EXERCISE:
Write out the entire listing below exactly as it appears, minus any pictures.
---
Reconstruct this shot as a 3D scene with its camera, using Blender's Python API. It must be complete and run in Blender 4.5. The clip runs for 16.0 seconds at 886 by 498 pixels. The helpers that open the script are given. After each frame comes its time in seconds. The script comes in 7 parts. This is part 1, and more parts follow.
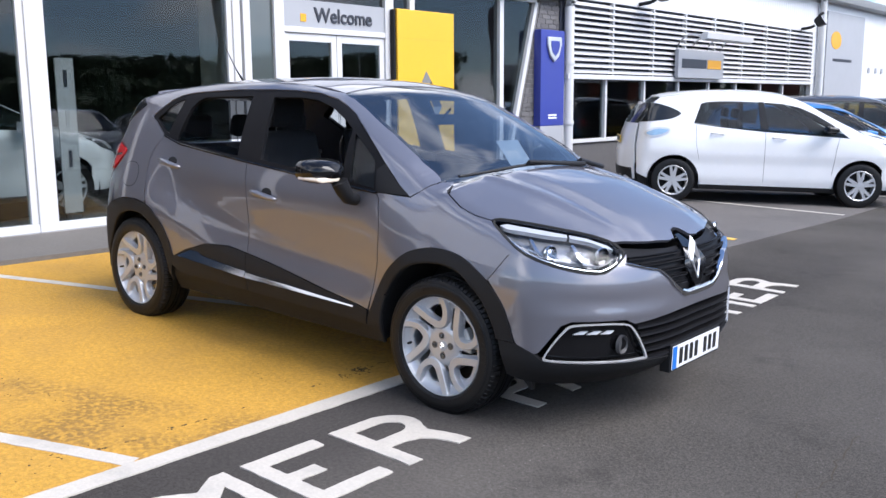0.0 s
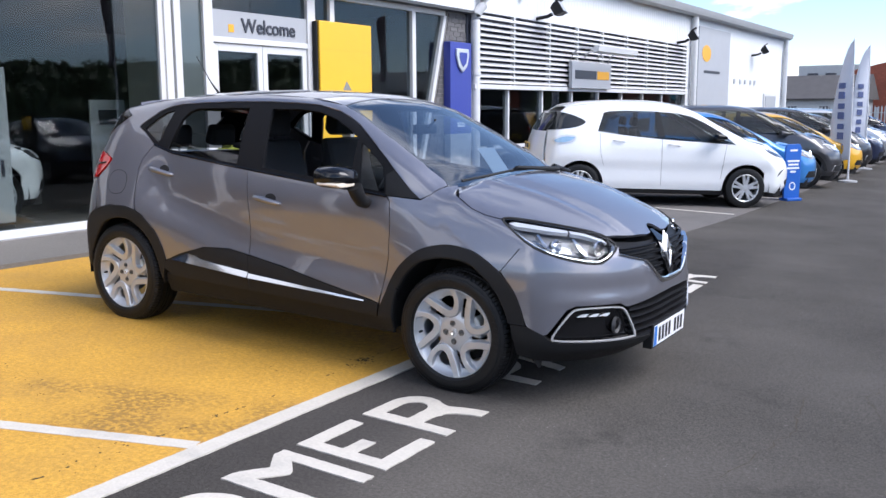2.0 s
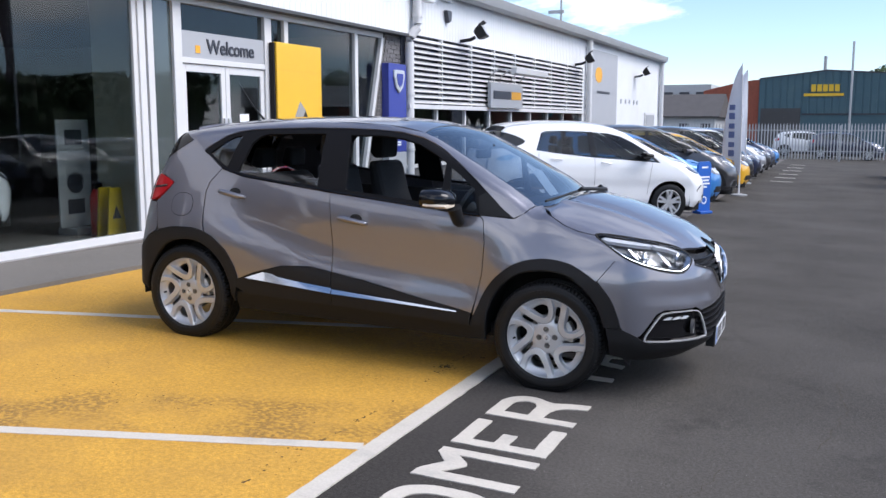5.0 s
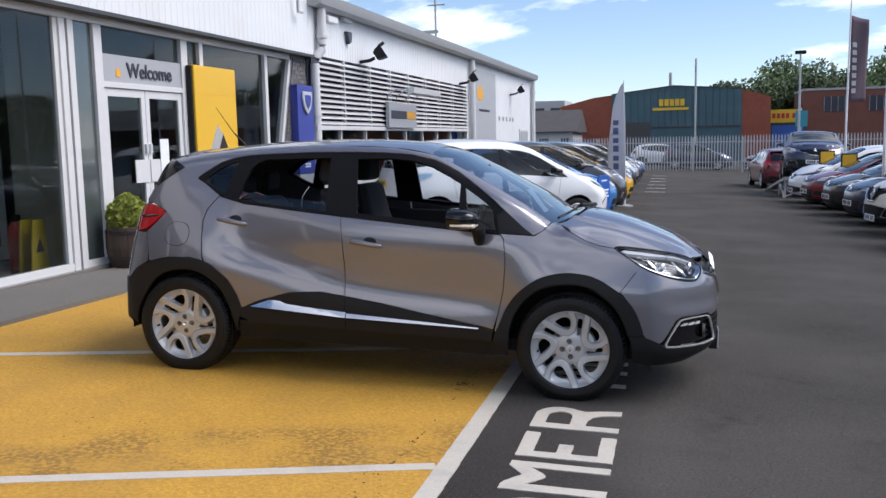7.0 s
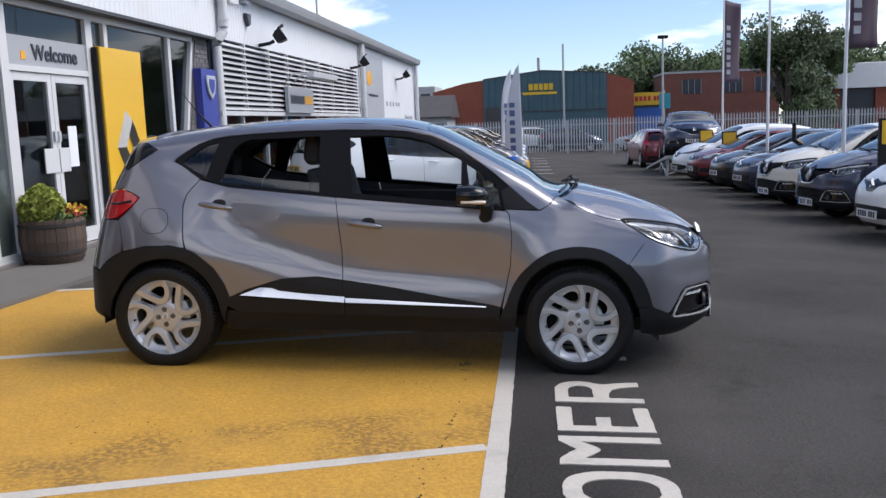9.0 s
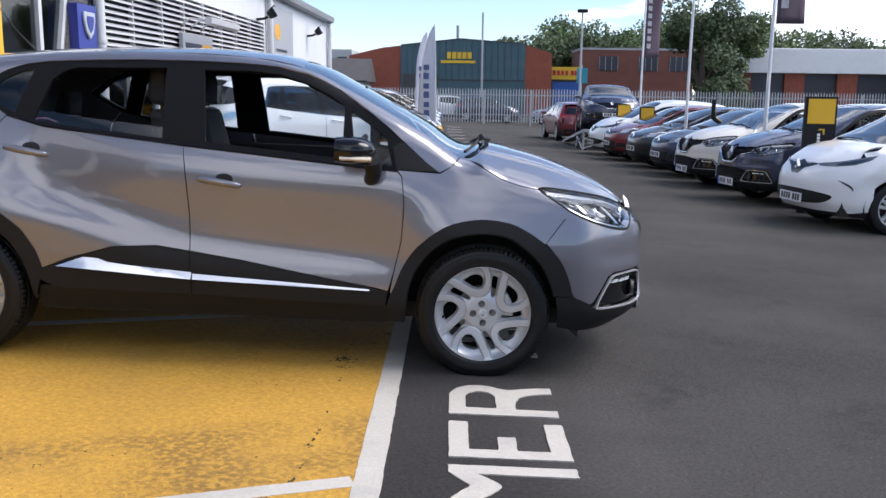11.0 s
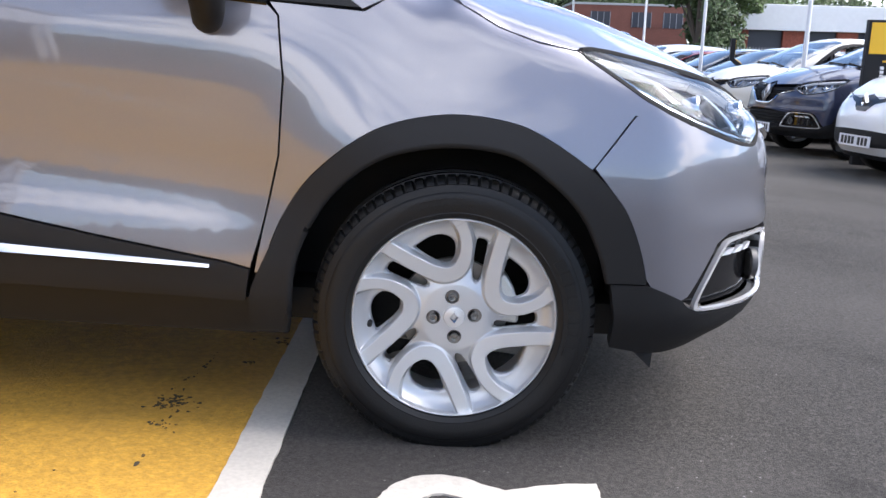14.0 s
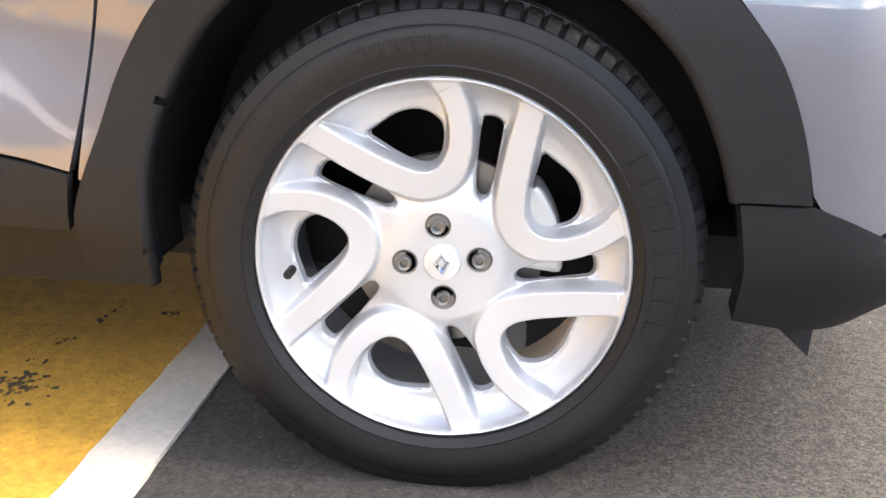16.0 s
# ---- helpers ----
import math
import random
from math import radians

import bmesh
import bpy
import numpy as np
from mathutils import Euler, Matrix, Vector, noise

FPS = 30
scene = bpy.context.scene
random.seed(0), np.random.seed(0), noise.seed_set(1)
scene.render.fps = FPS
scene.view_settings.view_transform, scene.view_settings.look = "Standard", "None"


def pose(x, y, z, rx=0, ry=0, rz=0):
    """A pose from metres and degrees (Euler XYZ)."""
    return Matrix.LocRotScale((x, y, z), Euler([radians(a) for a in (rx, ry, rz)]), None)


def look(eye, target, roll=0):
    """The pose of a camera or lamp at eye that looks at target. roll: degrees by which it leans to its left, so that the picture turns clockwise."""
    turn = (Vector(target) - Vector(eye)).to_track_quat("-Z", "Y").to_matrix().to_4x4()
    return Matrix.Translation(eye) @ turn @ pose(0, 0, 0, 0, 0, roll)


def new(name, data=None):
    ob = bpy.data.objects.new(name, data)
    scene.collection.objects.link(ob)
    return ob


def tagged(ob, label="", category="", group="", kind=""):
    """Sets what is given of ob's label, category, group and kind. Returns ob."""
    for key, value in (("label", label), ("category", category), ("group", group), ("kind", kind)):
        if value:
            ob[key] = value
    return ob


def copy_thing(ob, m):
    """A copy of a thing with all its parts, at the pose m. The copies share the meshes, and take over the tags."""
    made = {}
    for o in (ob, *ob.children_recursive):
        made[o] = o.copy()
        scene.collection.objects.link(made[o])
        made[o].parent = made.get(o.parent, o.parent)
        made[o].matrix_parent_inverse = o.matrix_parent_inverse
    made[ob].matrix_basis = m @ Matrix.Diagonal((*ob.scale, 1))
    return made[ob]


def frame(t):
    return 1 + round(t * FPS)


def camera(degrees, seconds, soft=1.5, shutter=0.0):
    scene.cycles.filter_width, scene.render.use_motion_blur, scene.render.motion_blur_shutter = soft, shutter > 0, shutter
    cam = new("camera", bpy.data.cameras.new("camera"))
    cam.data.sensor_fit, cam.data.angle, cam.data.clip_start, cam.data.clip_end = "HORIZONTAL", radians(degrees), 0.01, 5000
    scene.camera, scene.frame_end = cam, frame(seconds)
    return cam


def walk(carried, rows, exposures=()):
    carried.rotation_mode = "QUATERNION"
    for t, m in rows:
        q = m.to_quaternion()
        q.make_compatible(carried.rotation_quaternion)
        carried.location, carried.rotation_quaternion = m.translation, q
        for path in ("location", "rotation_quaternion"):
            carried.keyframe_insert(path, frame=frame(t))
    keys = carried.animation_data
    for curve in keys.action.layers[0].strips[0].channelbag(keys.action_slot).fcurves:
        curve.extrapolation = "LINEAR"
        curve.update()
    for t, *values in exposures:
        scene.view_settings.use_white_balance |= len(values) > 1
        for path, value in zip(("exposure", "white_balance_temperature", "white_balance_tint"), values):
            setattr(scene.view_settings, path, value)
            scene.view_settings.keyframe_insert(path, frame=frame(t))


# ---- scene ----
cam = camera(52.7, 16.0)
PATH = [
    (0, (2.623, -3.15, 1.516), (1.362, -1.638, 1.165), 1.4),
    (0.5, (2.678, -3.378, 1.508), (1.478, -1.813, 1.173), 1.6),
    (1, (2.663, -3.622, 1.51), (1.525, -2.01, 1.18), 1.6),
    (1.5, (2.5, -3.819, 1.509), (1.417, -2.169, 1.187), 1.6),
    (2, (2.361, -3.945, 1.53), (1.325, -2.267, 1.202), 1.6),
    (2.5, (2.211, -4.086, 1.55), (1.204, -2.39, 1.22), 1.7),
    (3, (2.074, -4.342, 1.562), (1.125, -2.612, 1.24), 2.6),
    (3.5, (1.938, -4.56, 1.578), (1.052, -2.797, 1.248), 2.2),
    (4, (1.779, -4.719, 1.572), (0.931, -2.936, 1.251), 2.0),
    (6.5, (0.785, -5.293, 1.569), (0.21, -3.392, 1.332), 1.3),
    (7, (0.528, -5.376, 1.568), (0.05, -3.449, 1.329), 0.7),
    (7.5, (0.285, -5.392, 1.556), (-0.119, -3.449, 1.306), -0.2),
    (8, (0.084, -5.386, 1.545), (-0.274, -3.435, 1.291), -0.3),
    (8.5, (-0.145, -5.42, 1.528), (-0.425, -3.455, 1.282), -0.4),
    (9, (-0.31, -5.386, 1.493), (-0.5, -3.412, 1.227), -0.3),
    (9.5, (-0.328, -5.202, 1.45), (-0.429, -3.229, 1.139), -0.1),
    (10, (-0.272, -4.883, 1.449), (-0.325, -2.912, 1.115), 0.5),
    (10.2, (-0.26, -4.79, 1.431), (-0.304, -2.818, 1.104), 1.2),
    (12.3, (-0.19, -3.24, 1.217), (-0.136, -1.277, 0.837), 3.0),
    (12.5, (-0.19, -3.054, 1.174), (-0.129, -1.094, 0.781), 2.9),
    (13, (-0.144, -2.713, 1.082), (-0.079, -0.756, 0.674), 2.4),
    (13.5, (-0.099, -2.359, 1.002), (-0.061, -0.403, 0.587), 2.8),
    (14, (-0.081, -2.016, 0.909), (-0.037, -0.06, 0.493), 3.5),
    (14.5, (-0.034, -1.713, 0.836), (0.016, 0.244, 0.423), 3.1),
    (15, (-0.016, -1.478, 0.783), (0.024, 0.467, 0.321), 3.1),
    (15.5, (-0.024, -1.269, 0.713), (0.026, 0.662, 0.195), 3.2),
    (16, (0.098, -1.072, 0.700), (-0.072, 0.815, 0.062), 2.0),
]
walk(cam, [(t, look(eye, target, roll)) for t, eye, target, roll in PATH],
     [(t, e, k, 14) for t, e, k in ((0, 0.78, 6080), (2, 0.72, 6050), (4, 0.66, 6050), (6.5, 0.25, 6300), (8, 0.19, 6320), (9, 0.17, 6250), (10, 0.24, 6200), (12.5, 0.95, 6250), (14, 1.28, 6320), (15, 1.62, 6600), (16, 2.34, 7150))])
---
TASK OUTPUT:
Reconstruct this shot as a 3D scene with its camera, using Blender's Python API. It must be complete and run in Blender 4.5. The clip runs for 16.0 seconds at 886 by 498 pixels. The helpers that open the script are given. After each frame comes its time in seconds. The script comes in 7 parts. This is part 1, and more parts follow.
0.0 s
2.0 s
5.0 s
7.0 s
9.0 s
11.0 s
14.0 s
16.0 s
# ---- helpers ----
import math
import random
from math import radians

import bmesh
import bpy
import numpy as np
from mathutils import Euler, Matrix, Vector, noise

FPS = 30
scene = bpy.context.scene
random.seed(0), np.random.seed(0), noise.seed_set(1)
scene.render.fps = FPS
scene.view_settings.view_transform, scene.view_settings.look = "Standard", "None"


def pose(x, y, z, rx=0, ry=0, rz=0):
    """A pose from metres and degrees (Euler XYZ)."""
    return Matrix.LocRotScale((x, y, z), Euler([radians(a) for a in (rx, ry, rz)]), None)


def look(eye, target, roll=0):
    """The pose of a camera or lamp at eye that looks at target. roll: degrees by which it leans to its left, so that the picture turns clockwise."""
    turn = (Vector(target) - Vector(eye)).to_track_quat("-Z", "Y").to_matrix().to_4x4()
    return Matrix.Translation(eye) @ turn @ pose(0, 0, 0, 0, 0, roll)


def new(name, data=None):
    ob = bpy.data.objects.new(name, data)
    scene.collection.objects.link(ob)
    return ob


def tagged(ob, label="", category="", group="", kind=""):
    """Sets what is given of ob's label, category, group and kind. Returns ob."""
    for key, value in (("label", label), ("category", category), ("group", group), ("kind", kind)):
        if value:
            ob[key] = value
    return ob


def copy_thing(ob, m):
    """A copy of a thing with all its parts, at the pose m. The copies share the meshes, and take over the tags."""
    made = {}
    for o in (ob, *ob.children_recursive):
        made[o] = o.copy()
        scene.collection.objects.link(made[o])
        made[o].parent = made.get(o.parent, o.parent)
        made[o].matrix_parent_inverse = o.matrix_parent_inverse
    made[ob].matrix_basis = m @ Matrix.Diagonal((*ob.scale, 1))
    return made[ob]


def frame(t):
    return 1 + round(t * FPS)


def camera(degrees, seconds, soft=1.5, shutter=0.0):
    scene.cycles.filter_width, scene.render.use_motion_blur, scene.render.motion_blur_shutter = soft, shutter > 0, shutter
    cam = new("camera", bpy.data.cameras.new("camera"))
    cam.data.sensor_fit, cam.data.angle, cam.data.clip_start, cam.data.clip_end = "HORIZONTAL", radians(degrees), 0.01, 5000
    scene.camera, scene.frame_end = cam, frame(seconds)
    return cam


def walk(carried, rows, exposures=()):
    carried.rotation_mode = "QUATERNION"
    for t, m in rows:
        q = m.to_quaternion()
        q.make_compatible(carried.rotation_quaternion)
        carried.location, carried.rotation_quaternion = m.translation, q
        for path in ("location", "rotation_quaternion"):
            carried.keyframe_insert(path, frame=frame(t))
    keys = carried.animation_data
    for curve in keys.action.layers[0].strips[0].channelbag(keys.action_slot).fcurves:
        curve.extrapolation = "LINEAR"
        curve.update()
    for t, *values in exposures:
        scene.view_settings.use_white_balance |= len(values) > 1
        for path, value in zip(("exposure", "white_balance_temperature", "white_balance_tint"), values):
            setattr(scene.view_settings, path, value)
            scene.view_settings.keyframe_insert(path, frame=frame(t))


# ---- scene ----
cam = camera(52.7, 16.0)
PATH = [
    (0, (2.623, -3.15, 1.516), (1.362, -1.638, 1.165), 1.4),
    (0.5, (2.678, -3.378, 1.508), (1.478, -1.813, 1.173), 1.6),
    (1, (2.663, -3.622, 1.51), (1.525, -2.01, 1.18), 1.6),
    (1.5, (2.5, -3.819, 1.509), (1.417, -2.169, 1.187), 1.6),
    (2, (2.361, -3.945, 1.53), (1.325, -2.267, 1.202), 1.6),
    (2.5, (2.211, -4.086, 1.55), (1.204, -2.39, 1.22), 1.7),
    (3, (2.074, -4.342, 1.562), (1.125, -2.612, 1.24), 2.6),
    (3.5, (1.938, -4.56, 1.578), (1.052, -2.797, 1.248), 2.2),
    (4, (1.779, -4.719, 1.572), (0.931, -2.936, 1.251), 2.0),
    (6.5, (0.785, -5.293, 1.569), (0.21, -3.392, 1.332), 1.3),
    (7, (0.528, -5.376, 1.568), (0.05, -3.449, 1.329), 0.7),
    (7.5, (0.285, -5.392, 1.556), (-0.119, -3.449, 1.306), -0.2),
    (8, (0.084, -5.386, 1.545), (-0.274, -3.435, 1.291), -0.3),
    (8.5, (-0.145, -5.42, 1.528), (-0.425, -3.455, 1.282), -0.4),
    (9, (-0.31, -5.386, 1.493), (-0.5, -3.412, 1.227), -0.3),
    (9.5, (-0.328, -5.202, 1.45), (-0.429, -3.229, 1.139), -0.1),
    (10, (-0.272, -4.883, 1.449), (-0.325, -2.912, 1.115), 0.5),
    (10.2, (-0.26, -4.79, 1.431), (-0.304, -2.818, 1.104), 1.2),
    (12.3, (-0.19, -3.24, 1.217), (-0.136, -1.277, 0.837), 3.0),
    (12.5, (-0.19, -3.054, 1.174), (-0.129, -1.094, 0.781), 2.9),
    (13, (-0.144, -2.713, 1.082), (-0.079, -0.756, 0.674), 2.4),
    (13.5, (-0.099, -2.359, 1.002), (-0.061, -0.403, 0.587), 2.8),
    (14, (-0.081, -2.016, 0.909), (-0.037, -0.06, 0.493), 3.5),
    (14.5, (-0.034, -1.713, 0.836), (0.016, 0.244, 0.423), 3.1),
    (15, (-0.016, -1.478, 0.783), (0.024, 0.467, 0.321), 3.1),
    (15.5, (-0.024, -1.269, 0.713), (0.026, 0.662, 0.195), 3.2),
    (16, (0.098, -1.072, 0.700), (-0.072, 0.815, 0.062), 2.0),
]
walk(cam, [(t, look(eye, target, roll)) for t, eye, target, roll in PATH],
     [(t, e, k, 14) for t, e, k in ((0, 0.78, 6080), (2, 0.72, 6050), (4, 0.66, 6050), (6.5, 0.25, 6300), (8, 0.19, 6320), (9, 0.17, 6250), (10, 0.24, 6200), (12.5, 0.95, 6250), (14, 1.28, 6320), (15, 1.62, 6600), (16, 2.34, 7150))])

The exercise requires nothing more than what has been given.